What size tile is best for backsplash?

The most popular backsplash tile sizes are:

  • Subway tile 3 x 6 inch or 3 x 12 inch
  • Metro tile 1 x 2 inch
  • Mosaic tile 1 x 1 inch
  • Standard square 4 x 4 inch

Larger tiles 6 x 6 inch or hexagon 8 x 10 inch can also make a statement.

How much tile do I need for 20 square feet?

For a 20 sq ft backsplash with 4 x 4 inch tile and 1/8 inch grout, the math would be:

  • 20 sq ft = 2880 sq inches
  • Each tile = 16.25 sq inches
  • 2880 / 16.25 = 177 tiles

Add 10% for waste so around 195 tiles total.

Should backsplash go all the way to ceiling?

It’s recommended to tile a backsplash all the way up to meet the underside of wall cabinets. This gives a clean finish. If there is space above cabinets to the ceiling, you can stop at the top of cabinets rather than tiling the entire wall.
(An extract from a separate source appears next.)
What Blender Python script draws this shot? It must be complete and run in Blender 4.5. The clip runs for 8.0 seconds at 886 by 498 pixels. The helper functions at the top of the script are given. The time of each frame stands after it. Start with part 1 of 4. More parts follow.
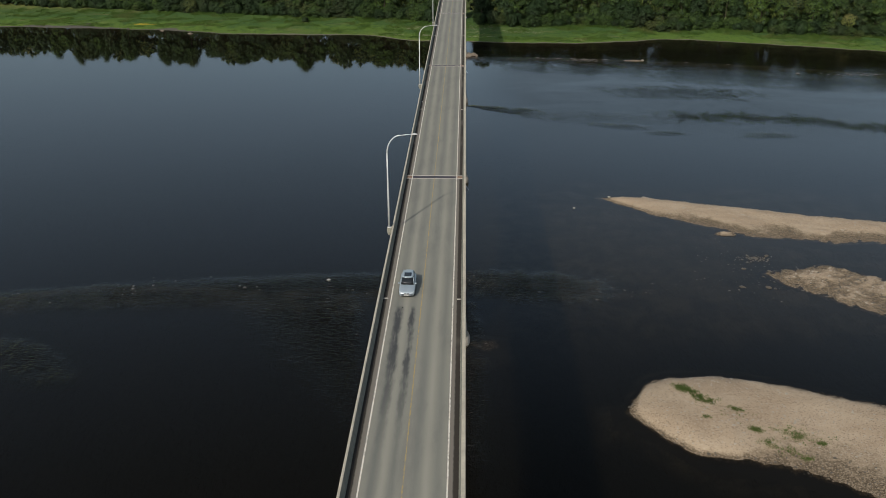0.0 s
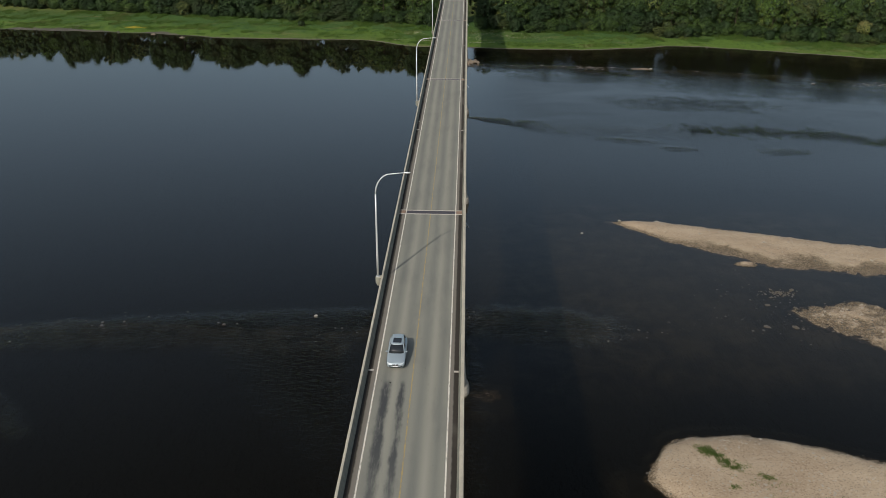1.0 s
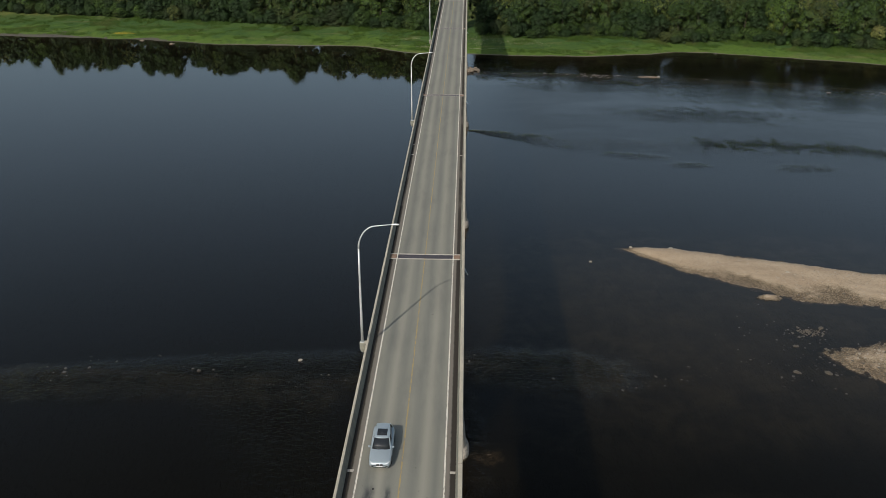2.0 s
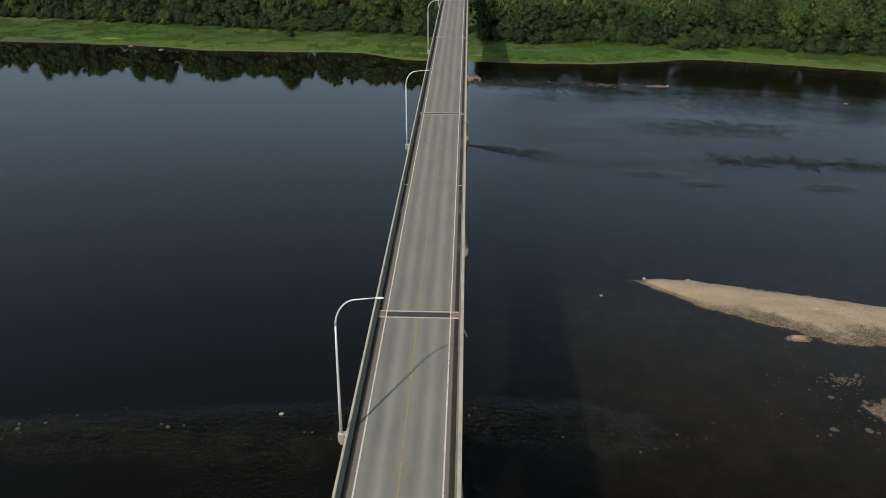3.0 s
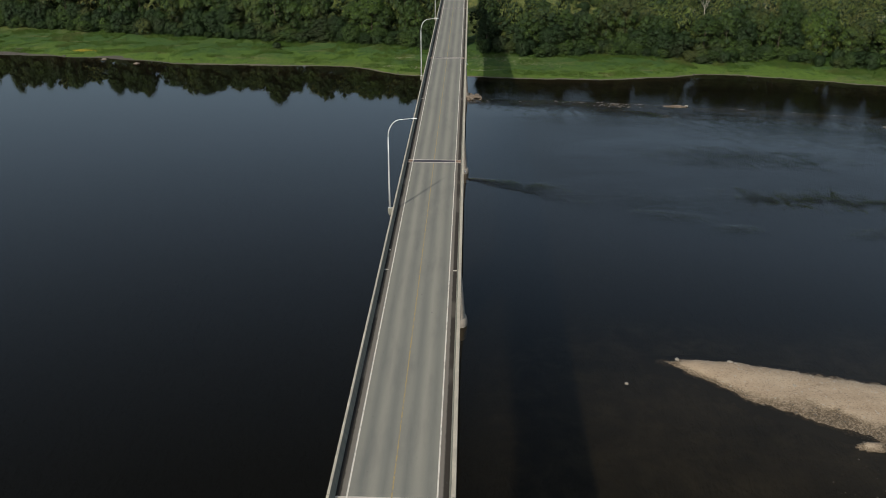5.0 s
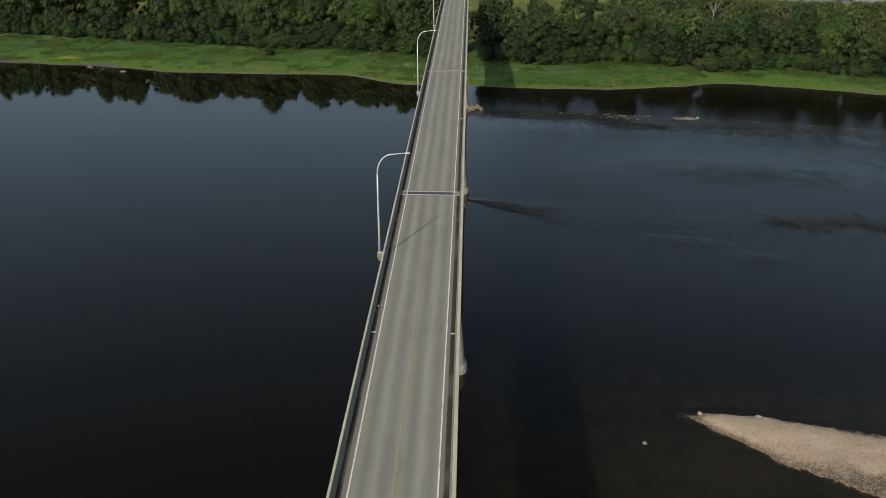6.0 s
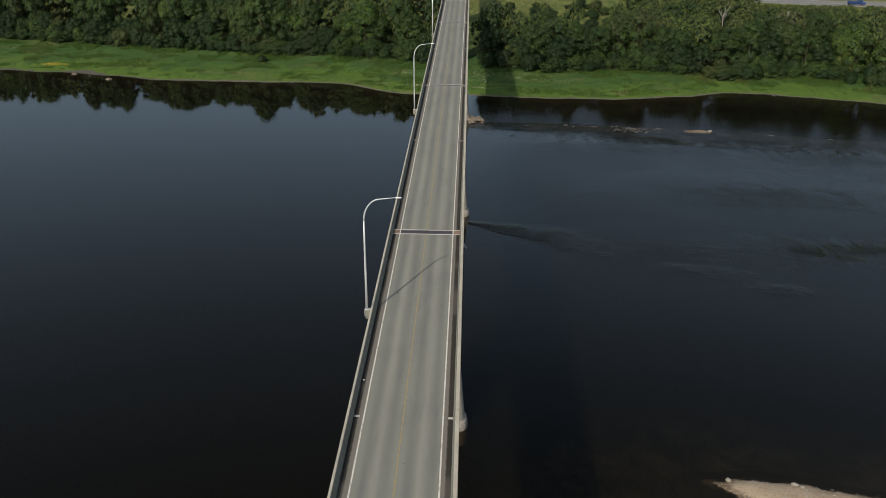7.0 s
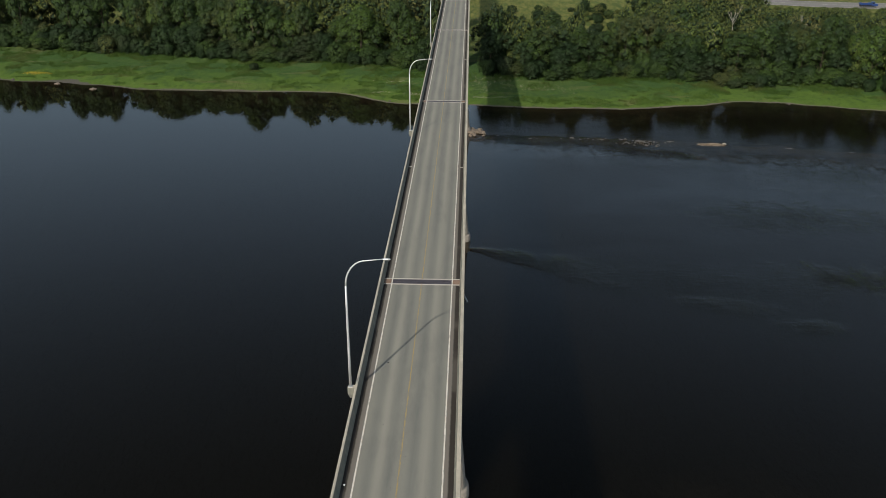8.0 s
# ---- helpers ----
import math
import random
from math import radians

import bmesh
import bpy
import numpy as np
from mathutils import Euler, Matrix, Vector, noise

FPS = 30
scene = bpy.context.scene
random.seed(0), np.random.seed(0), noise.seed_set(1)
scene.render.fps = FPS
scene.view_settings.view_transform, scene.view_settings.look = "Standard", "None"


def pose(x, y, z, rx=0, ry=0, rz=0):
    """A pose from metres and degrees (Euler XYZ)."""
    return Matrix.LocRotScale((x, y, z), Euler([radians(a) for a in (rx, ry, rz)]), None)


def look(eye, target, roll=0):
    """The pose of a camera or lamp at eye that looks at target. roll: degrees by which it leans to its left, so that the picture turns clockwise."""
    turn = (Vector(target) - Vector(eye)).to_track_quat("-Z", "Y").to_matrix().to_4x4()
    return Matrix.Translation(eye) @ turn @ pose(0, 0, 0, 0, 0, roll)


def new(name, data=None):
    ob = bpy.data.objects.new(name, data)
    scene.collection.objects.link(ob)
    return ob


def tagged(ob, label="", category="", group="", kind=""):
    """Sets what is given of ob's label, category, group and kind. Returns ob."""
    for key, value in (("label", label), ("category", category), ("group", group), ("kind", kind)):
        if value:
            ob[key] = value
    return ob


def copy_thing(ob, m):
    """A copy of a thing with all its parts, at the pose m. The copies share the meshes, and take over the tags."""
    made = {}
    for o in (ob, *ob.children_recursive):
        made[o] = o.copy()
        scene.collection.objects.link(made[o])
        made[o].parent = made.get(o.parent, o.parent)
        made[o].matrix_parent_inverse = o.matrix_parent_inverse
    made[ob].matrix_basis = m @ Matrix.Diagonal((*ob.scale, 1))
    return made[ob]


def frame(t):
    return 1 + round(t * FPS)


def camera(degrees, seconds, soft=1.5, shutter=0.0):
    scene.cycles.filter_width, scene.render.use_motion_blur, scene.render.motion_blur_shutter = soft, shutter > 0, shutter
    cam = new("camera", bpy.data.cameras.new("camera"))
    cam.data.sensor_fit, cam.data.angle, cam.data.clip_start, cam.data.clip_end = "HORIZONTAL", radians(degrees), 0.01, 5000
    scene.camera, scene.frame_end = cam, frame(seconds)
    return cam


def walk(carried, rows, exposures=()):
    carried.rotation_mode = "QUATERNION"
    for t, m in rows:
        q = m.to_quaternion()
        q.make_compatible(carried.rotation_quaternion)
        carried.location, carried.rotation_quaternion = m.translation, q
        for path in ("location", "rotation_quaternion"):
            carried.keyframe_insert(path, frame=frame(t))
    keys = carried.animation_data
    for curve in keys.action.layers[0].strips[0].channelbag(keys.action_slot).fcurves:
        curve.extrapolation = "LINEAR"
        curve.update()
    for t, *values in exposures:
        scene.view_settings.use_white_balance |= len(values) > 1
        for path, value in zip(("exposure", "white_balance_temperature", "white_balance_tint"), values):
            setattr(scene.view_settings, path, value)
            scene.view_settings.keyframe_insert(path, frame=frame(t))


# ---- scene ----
cam = camera(53.5, 8.0, soft=0.8)
PATH = [
    (0, (4.344, -129.804, 73.402), (4.302, -127.969, 72.606), 0.2),
    (0.5, (4.364, -122.102, 73.408), (4.32, -120.268, 72.612), 0.5),
    (1, (4.438, -114.429, 73.452), (4.395, -112.595, 72.655), 0.5),
    (1.5, (4.55, -106.768, 73.446), (4.506, -104.934, 72.649), 0.4),
    (3, (4.644, -83.551, 73.307), (4.599, -81.717, 72.51), 0.5),
    (3.5, (4.849, -75.786, 73.298), (4.804, -73.952, 72.5), 0.6),
    (4, (4.992, -68.129, 73.263), (4.946, -66.296, 72.464), 0.6),
    (4.5, (5.124, -60.4, 73.281), (5.077, -58.567, 72.482), 0.5),
    (6, (5.158, -37.382, 73.291), (5.109, -35.549, 72.492), 0.5),
    (6.5, (5.071, -29.743, 73.289), (5.022, -27.911, 72.489), 0.5),
    (7, (5.026, -22.142, 73.265), (4.977, -20.31, 72.465), 0.6),
    (7.5, (5.016, -14.475, 73.254), (4.964, -12.643, 72.453), 0.5),
    (8, (4.927, -6.87, 73.213), (4.876, -5.038, 72.411), 0.4),
]
walk(cam, [(t, look(eye, target, roll)) for t, eye, target, roll in PATH])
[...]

What is the standard height for a backsplash?

The standard backsplash height is 4 inches above the countertop. This protects the wall from splashes when prepping food. Full height backsplashes that reach wall cabinets have become a popular decorative choice. The height can match whatever look you want to achieve.
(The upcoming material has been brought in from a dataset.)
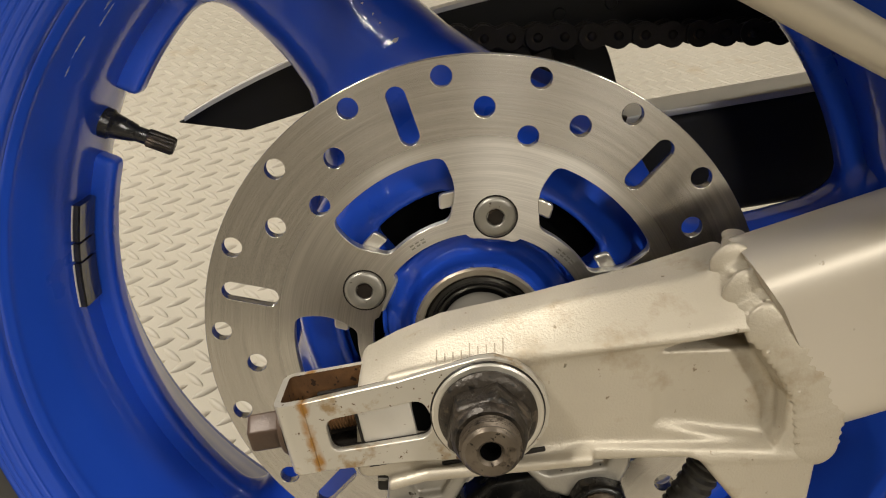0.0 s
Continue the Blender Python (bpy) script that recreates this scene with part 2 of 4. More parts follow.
SILVER = surface("worn_silver_edge", (0.64, 0.62, 0.58), (0.76, 0.74, 0.69), rough=0.35, metal=0.5, scale=60, grain=600, bump=0.1, depth=0.0003)
LEAD = surface("balance_weight_lead", (0.012, 0.012, 0.013), (0.05, 0.05, 0.05), rough=0.25, metal=0.6, scale=150, grain=500, bump=0.3, depth=0.0006)
WEIGHT = surface("black_weight_coating", (0.006, 0.006, 0.007), (0.02, 0.02, 0.02), rough=0.12, scale=200, grain=260, bump=0.5, depth=0.0008, coat=0.6, stain=(0.3, 0.29, 0.27), stain_scale=120, stain_at=0.68)
SEAL = surface("glossy_seal_rubber", (0.004, 0.004, 0.004), (0.010, 0.009, 0.008), rough=0.18, scale=120, grain=500, bump=0.15, depth=0.0003, shine=0.7)
AGED = surface("browned_machined_ring", (0.30, 0.26, 0.20), (0.47, 0.42, 0.34), rough=0.36, metal=0.75, scale=90, grain=700, bump=0.15, depth=0.0003, stain=(0.17, 0.12, 0.07), stain_scale=70, stain_at=0.60)
BLOCK = surface("bright_milled_block", (0.50, 0.475, 0.43), (0.62, 0.595, 0.545), rough=0.38, metal=0.5, scale=80, grain=700, bump=0.1, depth=0.0003, speck=(0.2, 0.15, 0.09), speck_at=0.72)
FLANGE = surface("rusty_flange_steel", (0.050, 0.036, 0.025), (0.13, 0.098, 0.070), rough=0.45, metal=0.55, scale=140, grain=700, bump=0.35, depth=0.0004, stain=(0.05, 0.03, 0.018), stain_scale=110, stain_at=0.56, speck=(0.32, 0.27, 0.20), speck_at=0.70, speck_scale=500)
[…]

How long does it take to install a backsplash?

For an experienced DIYer, allow 2-3 days from start to finish. Professional installation may take 1-2 days. The time depends on the tile size, overall area, and complexity of the design. Make sure to account for drying tile mortar and grout between steps.

In Closing

Doing the math on how much tile you need for a backsplash takes some effort, but it ensures you get the right quantities of materials for your project. Accurately measure the space, know your exact tile dimensions, calculate the amount with buffers for patterns and waste, and order 5-10% extra to be safe. With the right planning using measurements and tile math, you can create a stunning backsplash design with no problems.